[Stated goal]: Reproduce exactly the lines of the material beneath, from the line that contains "for curve in" to the line that contains "for path, value", both included, and no other lines.

[Source data]:
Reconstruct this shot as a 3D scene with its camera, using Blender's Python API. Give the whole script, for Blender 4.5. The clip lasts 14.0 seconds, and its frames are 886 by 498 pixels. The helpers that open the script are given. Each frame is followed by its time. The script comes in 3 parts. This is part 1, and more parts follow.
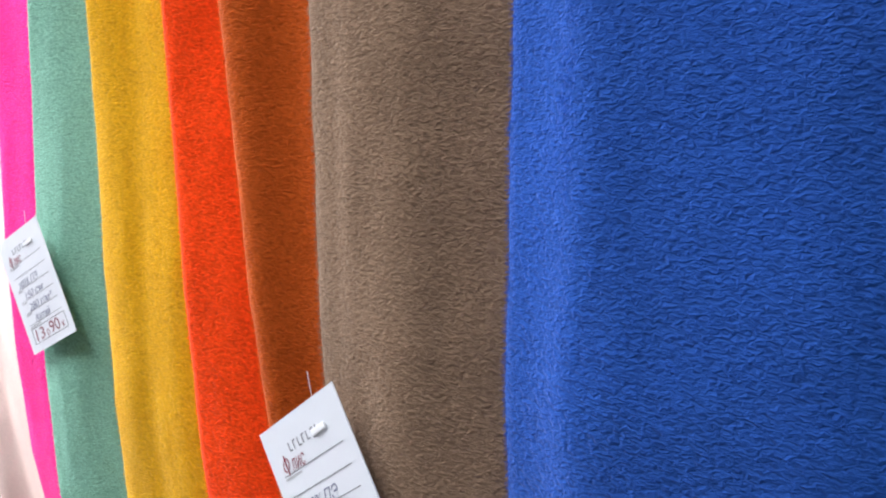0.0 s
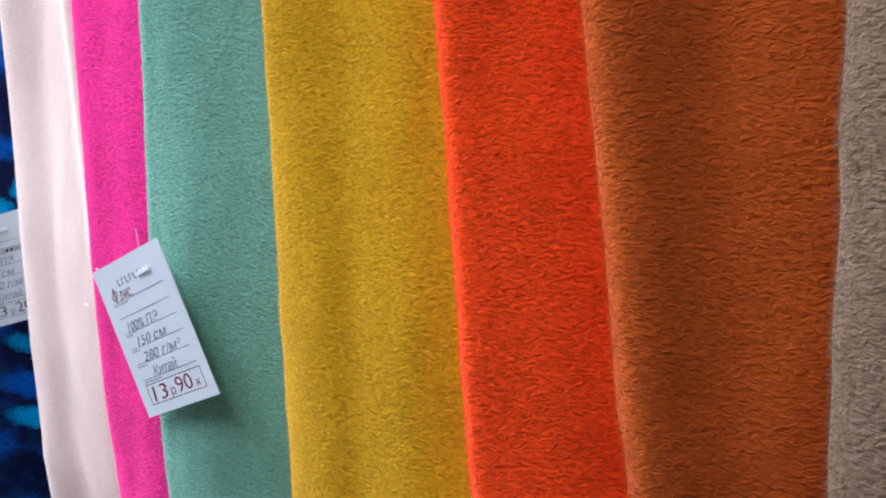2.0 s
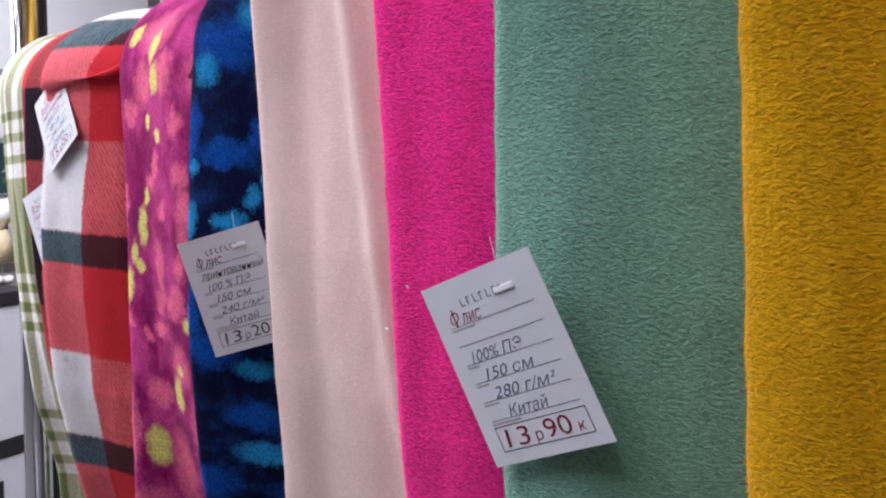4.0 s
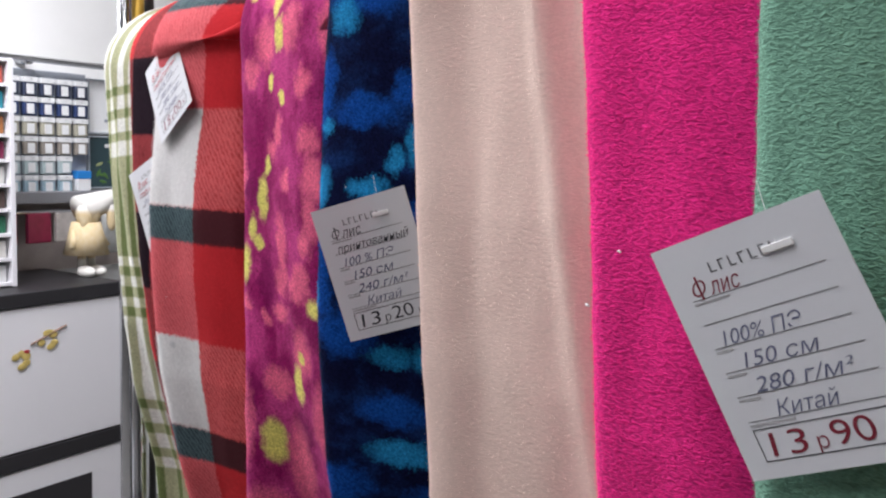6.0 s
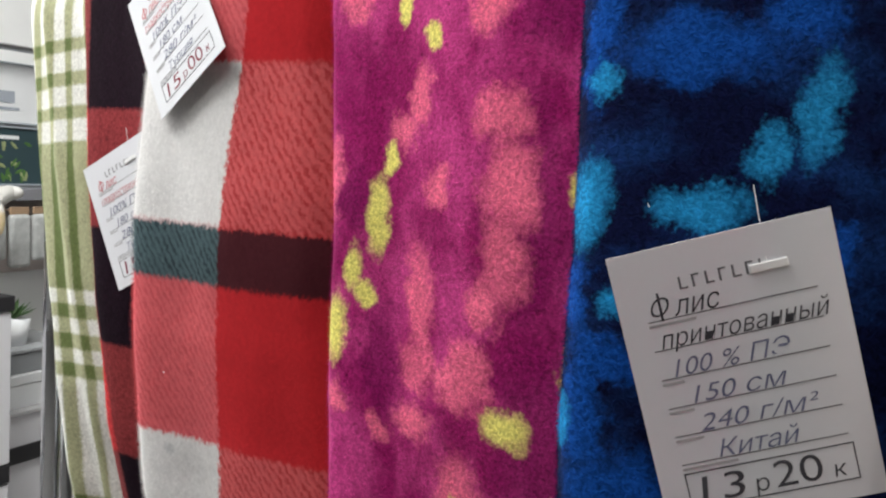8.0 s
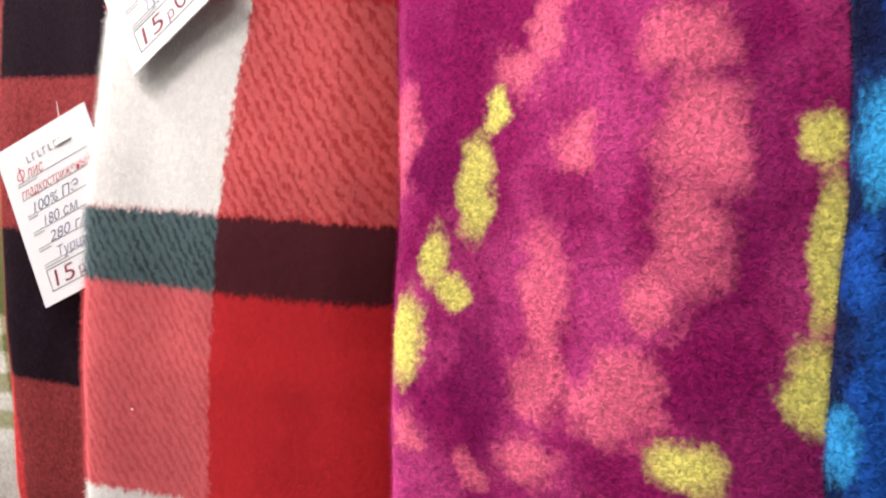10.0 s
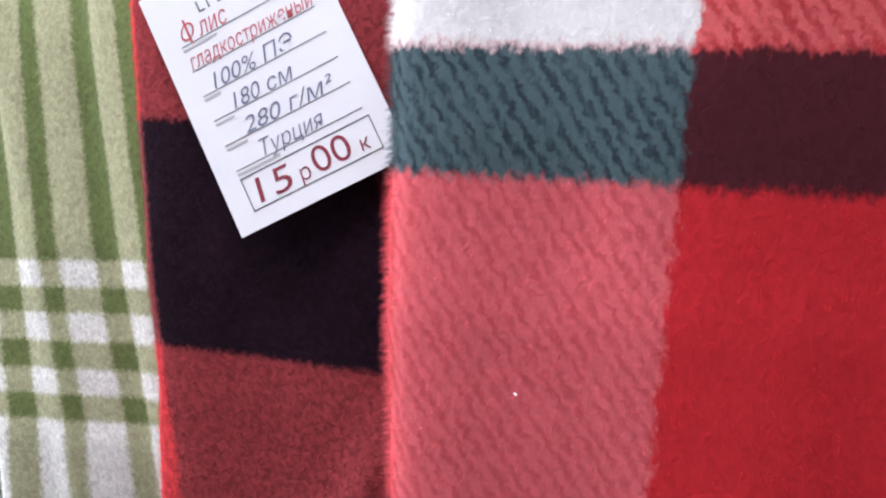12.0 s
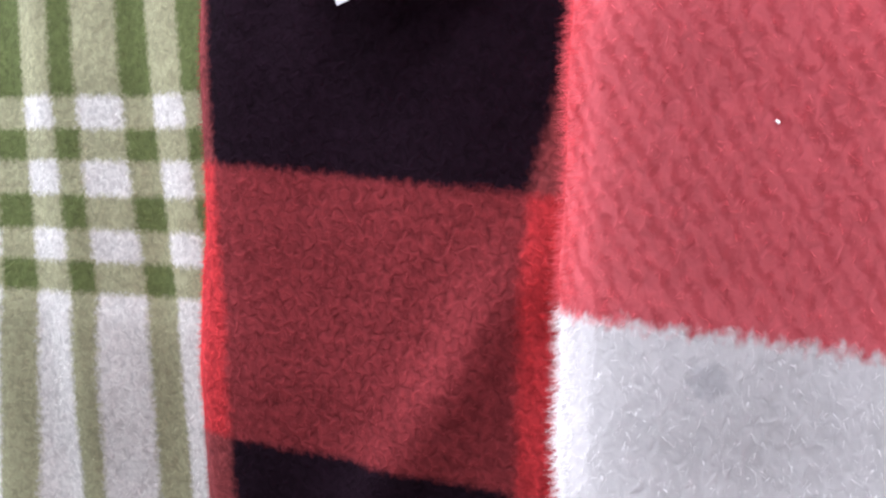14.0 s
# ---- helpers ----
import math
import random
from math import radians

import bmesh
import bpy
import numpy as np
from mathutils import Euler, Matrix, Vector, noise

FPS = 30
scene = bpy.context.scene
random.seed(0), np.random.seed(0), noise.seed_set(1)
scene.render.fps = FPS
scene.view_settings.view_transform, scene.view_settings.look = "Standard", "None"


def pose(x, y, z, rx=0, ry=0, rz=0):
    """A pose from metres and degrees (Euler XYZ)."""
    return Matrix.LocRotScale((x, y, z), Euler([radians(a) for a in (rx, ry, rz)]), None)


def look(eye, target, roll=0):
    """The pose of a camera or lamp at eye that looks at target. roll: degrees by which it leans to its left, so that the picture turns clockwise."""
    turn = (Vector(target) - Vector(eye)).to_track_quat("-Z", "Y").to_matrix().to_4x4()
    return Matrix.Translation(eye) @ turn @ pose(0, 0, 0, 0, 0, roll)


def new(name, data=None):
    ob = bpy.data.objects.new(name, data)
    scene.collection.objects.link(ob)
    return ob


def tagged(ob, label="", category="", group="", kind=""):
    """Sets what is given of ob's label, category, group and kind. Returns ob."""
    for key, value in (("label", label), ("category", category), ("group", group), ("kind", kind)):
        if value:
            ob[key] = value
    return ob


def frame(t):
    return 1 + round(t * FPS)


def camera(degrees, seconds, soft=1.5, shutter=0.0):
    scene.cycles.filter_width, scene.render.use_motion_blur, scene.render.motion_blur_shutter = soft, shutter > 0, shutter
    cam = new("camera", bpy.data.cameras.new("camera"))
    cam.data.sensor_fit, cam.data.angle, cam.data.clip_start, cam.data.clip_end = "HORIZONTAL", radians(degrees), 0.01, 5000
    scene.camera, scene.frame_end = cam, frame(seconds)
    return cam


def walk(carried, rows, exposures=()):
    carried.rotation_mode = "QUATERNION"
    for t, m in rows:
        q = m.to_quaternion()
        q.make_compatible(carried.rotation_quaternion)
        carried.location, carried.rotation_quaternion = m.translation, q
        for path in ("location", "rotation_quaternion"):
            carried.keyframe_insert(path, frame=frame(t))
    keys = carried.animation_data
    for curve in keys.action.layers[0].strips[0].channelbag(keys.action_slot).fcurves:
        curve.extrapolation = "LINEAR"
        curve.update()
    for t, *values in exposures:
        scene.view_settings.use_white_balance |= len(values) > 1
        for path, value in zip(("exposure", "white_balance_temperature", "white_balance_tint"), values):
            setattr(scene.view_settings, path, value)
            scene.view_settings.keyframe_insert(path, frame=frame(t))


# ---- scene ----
cam = camera(52.7, 14.0, soft=2.2)
PATH = [
    (0, (-0.0734, 0.0660, 1.3719), (-1.5691, 1.3828, 1.1971), 1.99),
    (0.5, (-0.1251, 0.0604, 1.3809), (-1.6153, 1.3780, 1.1734), 2.53),
    (1, (-0.1898, 0.0659, 1.3849), (-1.6696, 1.3932, 1.1606), 2.56),
    (1.5, (-0.2594, 0.0672, 1.3850), (-1.7216, 1.4122, 1.1509), 2.61),
    (2, (-0.3204, 0.0533, 1.3919), (-1.7562, 1.4210, 1.1335), 2.08),
    (2.5, (-0.3850, 0.0413, 1.3839), (-1.8082, 1.4255, 1.1445), 1.64),
    (3, (-0.4427, 0.0184, 1.3759), (-1.8481, 1.4219, 1.1436), 0.80),
    (3.5, (-0.4851, 0.0027, 1.3717), (-1.9450, 1.3503, 1.1444), 0.92),
    (4, (-0.5085, -0.0079, 1.3695), (-2.0449, 1.2536, 1.1513), 1.14),
    (6.3, (-0.6765, 0.0017, 1.3239), (-2.3128, 1.1327, 1.1155), 1.69),
    (6.5, (-0.7285, 0.0127, 1.3189), (-2.3518, 1.1627, 1.1165), 2.09),
    (7.2, (-0.8948, 0.0393, 1.3255), (-2.4467, 1.2858, 1.1305), 2.83),
    (9.5, (-1.0976, 0.0477, 1.2884), (-2.4407, 1.5255, 1.1784), 4.08),
    (10, (-1.1468, 0.0495, 1.2819), (-2.4110, 1.5971, 1.2073), 3.77),
    (10.5, (-1.2005, 0.0469, 1.2931), (-2.3987, 1.6471, 1.2256), 3.17),
    (11, (-1.2672, 0.0513, 1.2823), (-2.4055, 1.6932, 1.2018), 3.27),
    (11.5, (-1.3259, 0.0606, 1.2616), (-2.4656, 1.7005, 1.1551), 3.17),
    (12, (-1.3985, 0.0720, 1.2372), (-2.5054, 1.7322, 1.1010), 3.43),
    (12.5, (-1.4511, 0.0831, 1.2137), (-2.5663, 1.7340, 1.0404), 3.17),
    (13, (-1.4777, 0.0791, 1.1862), (-2.5553, 1.7600, 1.0747), 4.91),
    (13.5, (-1.4784, 0.0873, 1.1697), (-2.5411, 1.7787, 1.0857), 6.16),
    (14, (-1.4711, 0.1035, 1.1622), (-2.5309, 1.7955, 1.0667), 6.01),
]
EXPOSURES = [
    (0.0, 0.68, 5900, 11), (0.5, 0.46, 5700, 10), (1.5, 0.18, 5250, 7), (3.0, -0.12, 5600, 15), (4.2, -0.66, 5900, 22), (6.3, -0.74, 6200, 11), (7.2, -0.84, 6200, 5),
    (9.3, -0.1, 6900, 13), (10.5, -0.16, 6900, 14), (11.5, -0.3, 6000, 15), (12.5, -0.24, 5900, 18), (14.0, -0.18, 5850, 19),
]
walk(cam, [(t, look(eye, target, roll)) for t, eye, target, roll in PATH], EXPOSURES)

# ---------------------------------------------------------------- world and light
world = bpy.data.worlds.new("world")
scene.world = world
world.use_nodes = True
world.node_tree.nodes["Background"].inputs["Color"].default_value = (0.9, 0.95, 1.0, 1)
world.node_tree.nodes["Background"].inputs["Strength"].default_value = 0.15

CEILING = 2.75
# Unseen panels, added and placed to shape light on drapes and counter.
ADDED_PANELS = [(-3.2, -1.7), (-2.95, -0.1), (-2.5, -0.35), (-3.0, 0.62), (-1.7, -0.6), (-0.55, -0.75)]
for px, py in ADDED_PANELS:
    # Weak one lifts the upper right drapes, strong one brightens the far counter.
    power = 12 if px > -1 else (52 if py == -0.1 else 34)
    lamp = bpy.data.lights.new("added_panel_light", "AREA")
    lamp.shape, lamp.size, lamp.size_y, lamp.energy, lamp.color = "RECTANGLE", 0.58, 0.58, power, (1.0, 0.985, 0.97)
    new("added_panel_light", lamp).matrix_world = pose(px, py, CEILING - 0.03)


# ---------------------------------------------------------------- small tools
def mesh_from(name, verts, faces, smooth=True):
    me = bpy.data.meshes.new(name)
    me.from_pydata([tuple(v) for v in verts], [], faces)
    me.update()
    me.polygons.foreach_set("use_smooth", [smooth] * len(me.polygons))
    return me


def piece(name, me, material, parent=None, label=""):
    ob = new(name, me)
    me.materials.append(material)
    if parent:
        ob.parent = parent
    if label:
        tagged(ob, label)
    return ob


def part(name, bm, material, parent=None, label="", smooth=False):
    me = bpy.data.meshes.new(name)
    bm.to_mesh(me)
    bm.free()
    me.polygons.foreach_set("use_smooth", [smooth] * len(me.polygons))
    return piece(name, me, material, parent, label)


def box(x0, x1, y0, y1, z0, z1, bevel=0.0, bm=None):
    bm = bm or bmesh.new()
    m = Matrix.Translation(((x0 + x1) / 2, (y0 + y1) / 2, (z0 + z1) / 2)) @ Matrix.Diagonal((x1 - x0, y1 - y0, z1 - z0, 1))
    made = bmesh.ops.create_cube(bm, size=1, matrix=m)
    if bevel:
        edges = list({e for v in made["verts"] for e in v.link_edges})
        bmesh.ops.bevel(bm, geom=edges, offset=bevel, segments=2, affect="EDGES", profile=0.5)
    return bm


def tube(a, b, r, bm=None, segments=20, r2=None):
    bm = bm or bmesh.new()
    a, b = Vector(a), Vector(b)
    turn = (b - a).to_track_quat("Z", "Y").to_matrix().to_4x4()
    bmesh.ops.create_cone(bm, cap_ends=True, segments=segments, radius1=r, radius2=r if r2 is None else r2,
                          depth=(b - a).length, matrix=Matrix.Translation((a + b) / 2) @ turn)
    return bm


def ball(c, rx, ry, rz, bm=None, sub=3):
    bm = bm or bmesh.new()
    bmesh.ops.create_icosphere(bm, subdivisions=sub, radius=1, matrix=Matrix.Translation(c) @ Matrix.Diagonal((rx, ry, rz, 1)))
    return bm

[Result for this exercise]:
    for curve in keys.action.layers[0].strips[0].channelbag(keys.action_slot).fcurves:
        curve.extrapolation = "LINEAR"
        curve.update()
    for t, *values in exposures:
        scene.view_settings.use_white_balance |= len(values) > 1
        for path, value in zip(("exposure", "white_balance_temperature", "white_balance_tint"), values):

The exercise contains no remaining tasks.